EXERCISE:
Everything in the listing below from the line containing "for curve in" through the line containing "scene.view_settings.keyframe_insert(path, frame=frame(t))" should be repeated exactly; leave out every other line.

BEGIN RAW DATA

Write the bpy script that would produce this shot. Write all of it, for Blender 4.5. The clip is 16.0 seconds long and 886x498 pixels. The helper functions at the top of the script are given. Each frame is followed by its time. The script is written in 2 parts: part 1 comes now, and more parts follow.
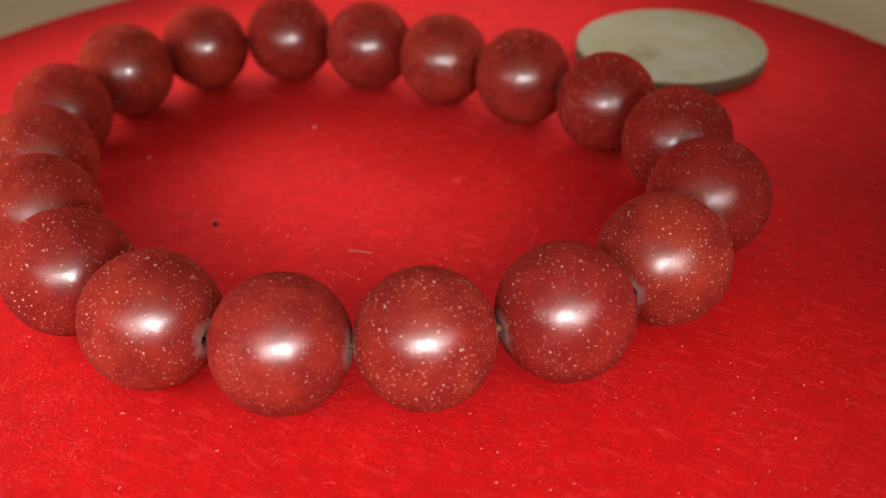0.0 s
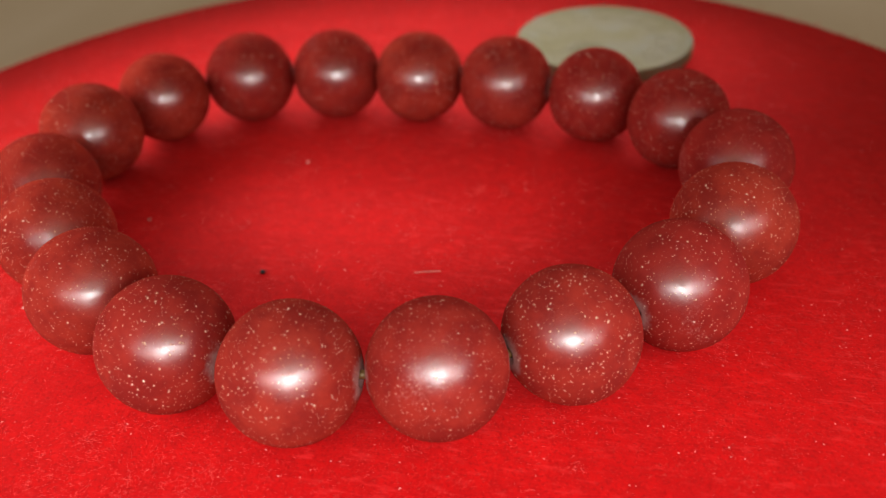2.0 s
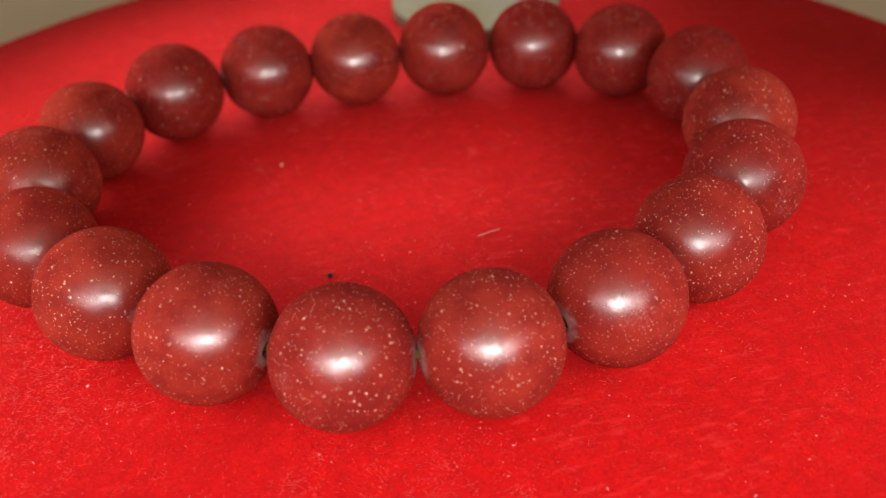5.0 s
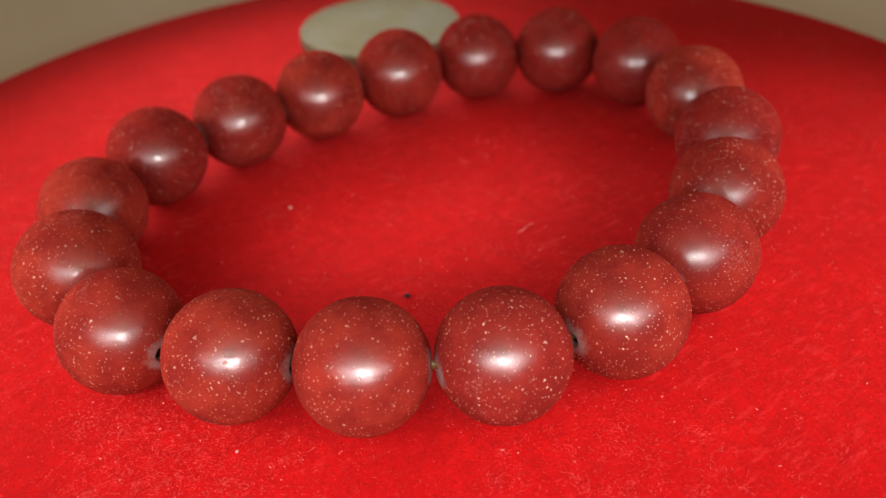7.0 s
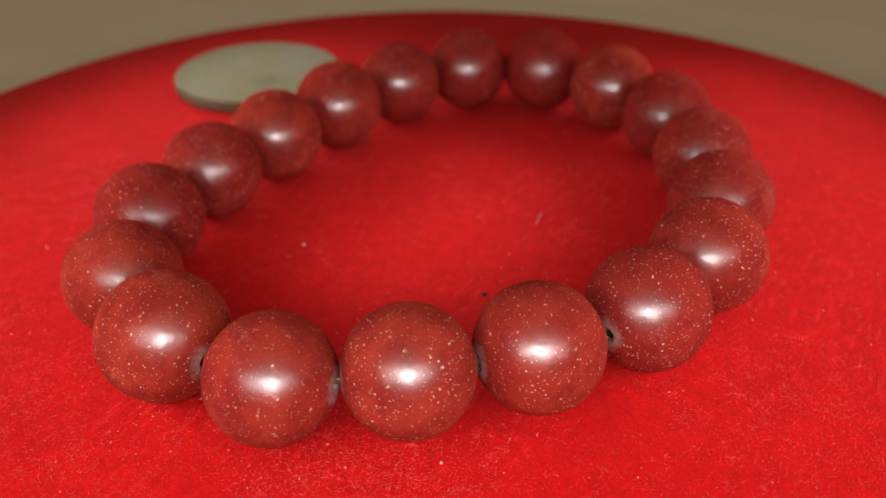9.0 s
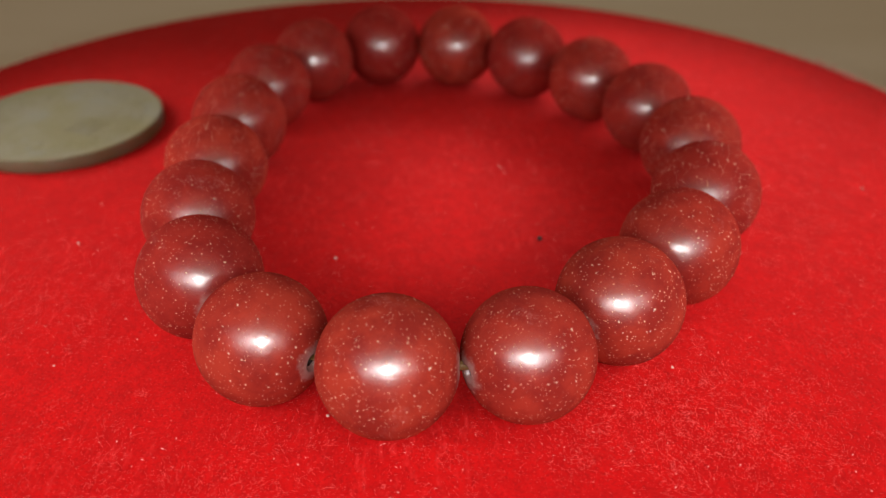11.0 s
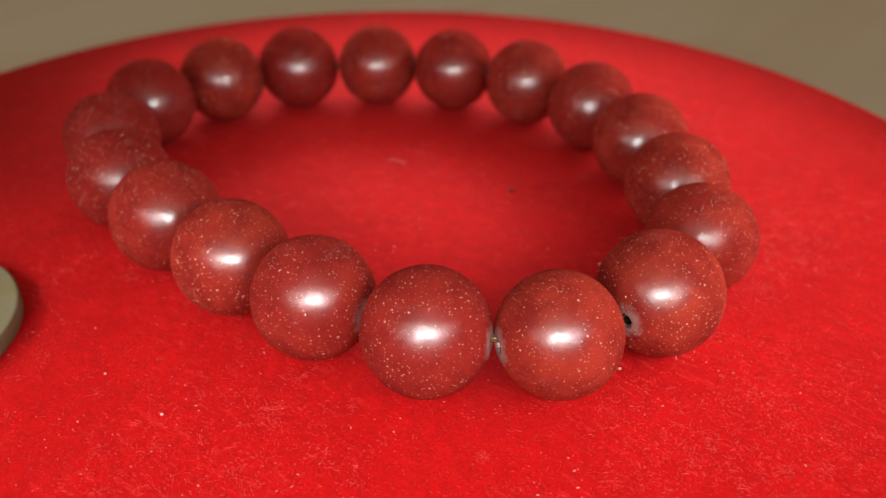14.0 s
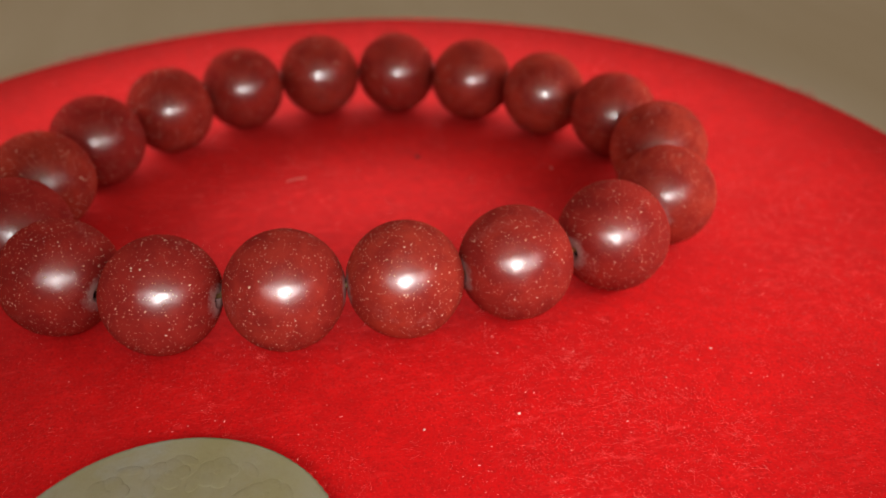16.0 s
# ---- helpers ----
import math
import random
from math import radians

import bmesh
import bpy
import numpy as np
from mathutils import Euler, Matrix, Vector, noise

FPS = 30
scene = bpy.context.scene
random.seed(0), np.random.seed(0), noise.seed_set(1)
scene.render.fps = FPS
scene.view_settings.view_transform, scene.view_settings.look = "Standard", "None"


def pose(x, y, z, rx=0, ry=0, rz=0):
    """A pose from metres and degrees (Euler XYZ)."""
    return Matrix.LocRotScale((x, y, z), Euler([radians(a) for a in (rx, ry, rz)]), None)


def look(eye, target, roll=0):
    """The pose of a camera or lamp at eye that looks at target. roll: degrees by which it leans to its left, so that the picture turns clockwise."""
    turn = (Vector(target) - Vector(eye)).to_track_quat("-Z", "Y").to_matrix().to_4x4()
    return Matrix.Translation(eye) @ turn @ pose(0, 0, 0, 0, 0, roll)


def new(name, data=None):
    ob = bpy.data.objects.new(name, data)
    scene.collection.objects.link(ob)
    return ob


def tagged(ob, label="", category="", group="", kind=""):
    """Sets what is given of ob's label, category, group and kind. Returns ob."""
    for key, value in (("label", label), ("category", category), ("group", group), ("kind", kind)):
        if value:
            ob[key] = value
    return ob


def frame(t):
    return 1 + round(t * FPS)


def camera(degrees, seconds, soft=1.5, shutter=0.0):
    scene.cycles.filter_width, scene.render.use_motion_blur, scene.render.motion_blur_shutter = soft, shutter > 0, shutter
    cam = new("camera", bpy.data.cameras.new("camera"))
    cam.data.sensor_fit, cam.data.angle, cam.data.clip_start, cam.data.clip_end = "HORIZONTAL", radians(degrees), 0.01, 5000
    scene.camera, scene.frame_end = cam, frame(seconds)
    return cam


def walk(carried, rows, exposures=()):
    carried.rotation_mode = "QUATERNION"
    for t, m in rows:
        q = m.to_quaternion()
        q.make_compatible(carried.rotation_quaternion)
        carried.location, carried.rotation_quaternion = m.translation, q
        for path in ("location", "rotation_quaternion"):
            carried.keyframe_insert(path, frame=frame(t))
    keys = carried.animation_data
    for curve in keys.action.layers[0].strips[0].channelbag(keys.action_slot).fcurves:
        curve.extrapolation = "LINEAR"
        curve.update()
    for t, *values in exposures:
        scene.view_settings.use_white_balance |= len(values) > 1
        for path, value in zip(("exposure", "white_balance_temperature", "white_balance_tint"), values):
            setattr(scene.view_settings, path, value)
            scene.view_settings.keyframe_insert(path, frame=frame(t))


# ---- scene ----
# A bracelet of eighteen dark red beads and a coin on a round red flocked board on a table.
# The camera goes round it in a low arc, a hand's width away.
cam = camera(54.95, 16.0, soft=1.2, shutter=0.15)
cam.data.dof.use_dof = True
cam.data.dof.focus_distance = 0.075
cam.data.dof.aperture_fstop = 25.0
# time, eye, target, roll
PATH = [
    (0.0, (0.05078, -0.06729, 0.05375), (0.01888, -0.01117, 0.00600), -2.22),
    (0.3, (0.04400, -0.07087, 0.05289), (0.01730, -0.01254, 0.00600), -1.92),
    (0.5, (0.04027, -0.07249, 0.05336), (0.01621, -0.01259, 0.00600), -2.33),
    (0.8, (0.03551, -0.07613, 0.05675), (0.01332, -0.00999, 0.00600), -2.37),
    (1.0, (0.03542, -0.07549, 0.05753), (0.01191, -0.00800, 0.00600), -2.75),
    (1.3, (0.02929, -0.07784, 0.05634), (0.00979, -0.01001, 0.00600), -3.22),
    (1.5, (0.02463, -0.07894, 0.05525), (0.00878, -0.01151, 0.00600), -3.52),
    (2.0, (0.02618, -0.07803, 0.05476), (0.01006, -0.01215, 0.00600), -3.15),
    (2.5, (0.02645, -0.07817, 0.05485), (0.01062, -0.01248, 0.00600), -3.03),
    (2.8, (0.02163, -0.07907, 0.05350), (0.00974, -0.01452, 0.00600), -3.08),
    (3.0, (0.01722, -0.07888, 0.05133), (0.00918, -0.01699, 0.00600), -2.90),
    (3.3, (0.01299, -0.07850, 0.05008), (0.00849, -0.01935, 0.00600), -2.56),
    (3.5, (0.01191, -0.07821, 0.05019), (0.00804, -0.01964, 0.00600), -2.62),
    (3.8, (0.01113, -0.07978, 0.05083), (0.00728, -0.02025, 0.00600), -2.54),
    (4.0, (0.01011, -0.08032, 0.05159), (0.00660, -0.01972, 0.00600), -2.41),
    (4.2, (-0.00030, -0.08107, 0.05248), (0.00323, -0.01937, 0.00600), -2.48),
    (4.7, (-0.00828, -0.08055, 0.05338), (0.00126, -0.01833, 0.00600), -2.78),
    (5.25, (-0.01720, -0.07930, 0.05437), (-0.00092, -0.01718, 0.00600), -3.11),
    (5.8, (-0.02619, -0.07730, 0.05536), (-0.00310, -0.01603, 0.00600), -3.45),
    (6.3, (-0.03437, -0.07483, 0.05626), (-0.00507, -0.01498, 0.00600), -3.75),
    (6.5, (-0.03687, -0.07346, 0.05671), (-0.00522, -0.01398, 0.00600), -3.78),
    (6.8, (-0.04050, -0.07295, 0.05703), (-0.00624, -0.01335, 0.00600), -3.77),
    (7.0, (-0.04141, -0.07369, 0.05712), (-0.00670, -0.01327, 0.00600), -3.84),
    (7.2, (-0.04406, -0.07356, 0.05653), (-0.00809, -0.01386, 0.00600), -3.57),
    (7.5, (-0.05039, -0.07035, 0.05617), (-0.00888, -0.01234, 0.00600), -3.25),
    (7.8, (-0.05741, -0.06676, 0.05612), (-0.00884, -0.01088, 0.00600), -2.15),
    (8.0, (-0.05901, -0.06717, 0.05617), (-0.00856, -0.01021, 0.00600), -1.44),
    (8.2, (-0.05950, -0.06767, 0.05579), (-0.00786, -0.00957, 0.00600), -1.00),
    (8.7, (-0.06961, -0.05690, 0.05524), (-0.01069, -0.00825, 0.00600), -0.70),
    (9.25, (-0.07883, -0.04411, 0.05464), (-0.01381, -0.00680, 0.00600), -0.38),
    (9.8, (-0.08595, -0.03067, 0.05402), (-0.01693, -0.00534, 0.00600), -0.05),
    (10.3, (-0.09057, -0.01822, 0.05346), (-0.01977, -0.00402, 0.00600), 0.25),
    (10.5, (-0.09079, -0.01707, 0.05372), (-0.01950, -0.00374, 0.00600), 0.35),
    (10.8, (-0.09295, -0.00096, 0.05327), (-0.02072, -0.00055, 0.00600), -0.05),
    (11.0, (-0.09316, 0.00299, 0.05348), (-0.02086, 0.00039, 0.00600), -0.11),
    (11.2, (-0.09303, 0.00355, 0.05327), (-0.02076, 0.00053, 0.00600), 0.21),
    (11.5, (-0.09181, 0.01444, 0.05376), (-0.01992, 0.00220, 0.00600), 0.54),
    (11.8, (-0.09121, 0.02066, 0.05377), (-0.02020, 0.00287, 0.00600), 0.54),
    (12.0, (-0.09105, 0.02030, 0.05408), (-0.01976, 0.00247, 0.00600), 0.47),
    (12.3, (-0.08952, 0.02782, 0.05402), (-0.01952, 0.00428, 0.00600), 0.37),
    (12.5, (-0.08653, 0.03674, 0.05425), (-0.01915, 0.00542, 0.00600), 0.19),
    (12.8, (-0.08571, 0.03774, 0.05357), (-0.01933, 0.00592, 0.00600), 0.31),
    (13.0, (-0.08243, 0.04419, 0.05329), (-0.01934, 0.00696, 0.00600), -0.01),
    (13.3, (-0.08064, 0.04713, 0.05384), (-0.01870, 0.00677, 0.00600), 0.09),
    (13.5, (-0.07780, 0.05128, 0.05410), (-0.01780, 0.00665, 0.00600), -0.09),
    (13.8, (-0.06776, 0.06613, 0.05366), (-0.01814, 0.01136, 0.00600), -0.31),
    (14.0, (-0.06403, 0.07013, 0.05390), (-0.01752, 0.01227, 0.00600), -0.36),
    (14.2, (-0.05828, 0.07546, 0.05357), (-0.01665, 0.01427, 0.00600), -0.37),
    (14.5, (-0.04375, 0.08576, 0.05355), (-0.01489, 0.01776, 0.00600), -0.22),
    (14.8, (-0.03831, 0.08824, 0.05357), (-0.01374, 0.01828, 0.00600), -0.25),
    (15.0, (-0.02793, 0.09263, 0.05396), (-0.01232, 0.01973, 0.00600), -0.37),
    (15.2, (-0.02151, 0.09425, 0.05408), (-0.01178, 0.02018, 0.00600), -0.39),
    (15.5, (-0.02124, 0.09419, 0.05466), (-0.01151, 0.01922, 0.00600), -0.60),
    (15.7, (-0.00700, 0.09687, 0.05477), (-0.00906, 0.02107, 0.00600), -0.54),
    (15.8, (0.00387, 0.09703, 0.05490), (-0.00699, 0.02195, 0.00600), -0.61),
    (15.9, (0.01058, 0.09721, 0.05489), (-0.00597, 0.02312, 0.00600), -0.47),
    (16.0, (0.01014, 0.09673, 0.05522), (-0.00640, 0.02226, 0.00600), -0.62),
]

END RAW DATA

ANSWER TO THIS TASK:
    for curve in keys.action.layers[0].strips[0].channelbag(keys.action_slot).fcurves:
        curve.extrapolation = "LINEAR"
        curve.update()
    for t, *values in exposures:
        scene.view_settings.use_white_balance |= len(values) > 1
        for path, value in zip(("exposure", "white_balance_temperature", "white_balance_tint"), values):
            setattr(scene.view_settings, path, value)
            scene.view_settings.keyframe_insert(path, frame=frame(t))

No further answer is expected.